I’m not totally convinced Camra can be saved in the long term, given the online comments I read from craft beer drinkers who clearly see Camra members as dull, boring, elderly people drinking dull, boring, elderly beer. The problems with recruiting young activists to the campaign have been apparent for years – and the really dreadful statistic from the revitalisation project consultation is that under 3 per cent of responders were under 30. I’m in the ‘dull, boring and elderly’ cohort myself, but I love, eg, Cloudwater DIPA as much as I love Fuller’s Chiswick. However, I fear anyone turning up to a Camra branch meeting is more likely to meet someone like Tim Spitzer, former chair of West Norfolk Camra branch, than someone like me. I am sure Mr Spitzer has done an enormous amount of good work for the cause of real ale in the Norfolk region and, having been a Camra branch chairman myself, I know what hard work the job is. But his rant in the latest edition of Norfolk Nips, the local Camra magazine, is certain to guarantee that anyone under 40 who reads it will decide instantly that the campaign holds no welcome for them.

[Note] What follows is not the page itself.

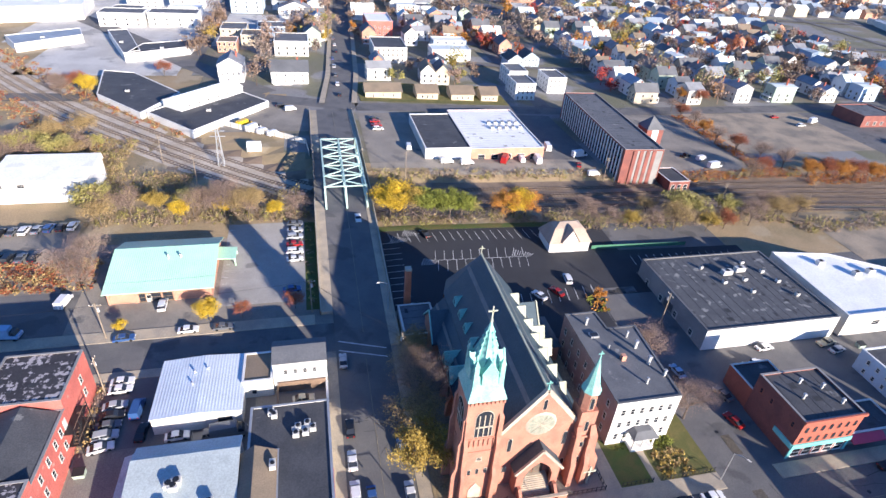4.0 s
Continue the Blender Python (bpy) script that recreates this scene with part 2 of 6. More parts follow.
M["tanwall"] = mat("tan_siding", (0.55, 0.46, 0.33), 0.8, 0.8, 0.12, 4)
M["brownwall"] = mat("weathered_brown_wall", (0.24, 0.16, 0.11), 0.85, 0.8, 0.2, 4)
M["glass"] = mat("dark_window_glass", (0.03, 0.035, 0.045), 0.12, 1, 0.1)
M["frame"] = mat("window_frame_paint", (0.65, 0.63, 0.58), 0.6, 2, 0.1)
M["metal"] = mat("galvanised_metal", (0.5, 0.51, 0.52), 0.45, 1, 0.15, 6, metal=0.5)
M["unit"] = mat("unit_casing", (0.58, 0.57, 0.54), 0.6, 2, 0.15, 6)
M["black"] = mat("black_iron", (0.02, 0.02, 0.022), 0.5, 2, 0.2)
M["wood"] = mat("pole_wood", (0.3, 0.24, 0.18), 0.9, 2, 0.25, 10)
M["bark"] = mat("bark", (0.13, 0.1, 0.08), 0.95, 2, 0.3, 10, 0.4)
M["bridge"] = mat("bridge_green_paint", (0.5, 0.68, 0.6), 0.6, 1, 0.15, 5)
M["concrete"] = mat("concrete", (0.42, 0.38, 0.31), 0.85, 0.5, 0.2, 4, 0.1)
M["chimney"] = coursed(mat("chimney_brick", (0.52, 0.17, 0.09), 0.85, 1, 0.2, 6, 0.1))
M["tyre"] = mat("tyre_rubber", (0.015, 0.015, 0.016), 0.9, 2, 0.2)
M["panel"] = mat("solar_cells", (0.02, 0.03, 0.085), 0.2, 1, 0.15, 6)
M["purple"] = mat("violet_awning", (0.18, 0.07, 0.5), 0.7, 1, 0.1)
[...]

We’ve been predicting that Birmingham will be the next city to gain a thriving craft beer scene for a couple of years and it has seemed to be getting there. But now, following on from the loss of the The Craven Arms as a beer-geek-friendly destination, comes news that the Birmingham Beer Bash will not be taking place in 2017. (Link to Facebook.) We don’t read this as a death knell for British beer — we know from speaking to David Shipman that it was always a huge effort to put on and left the organisers out of pocket, and the decision to run another has been touch and go each year — but it’s certainly bad news.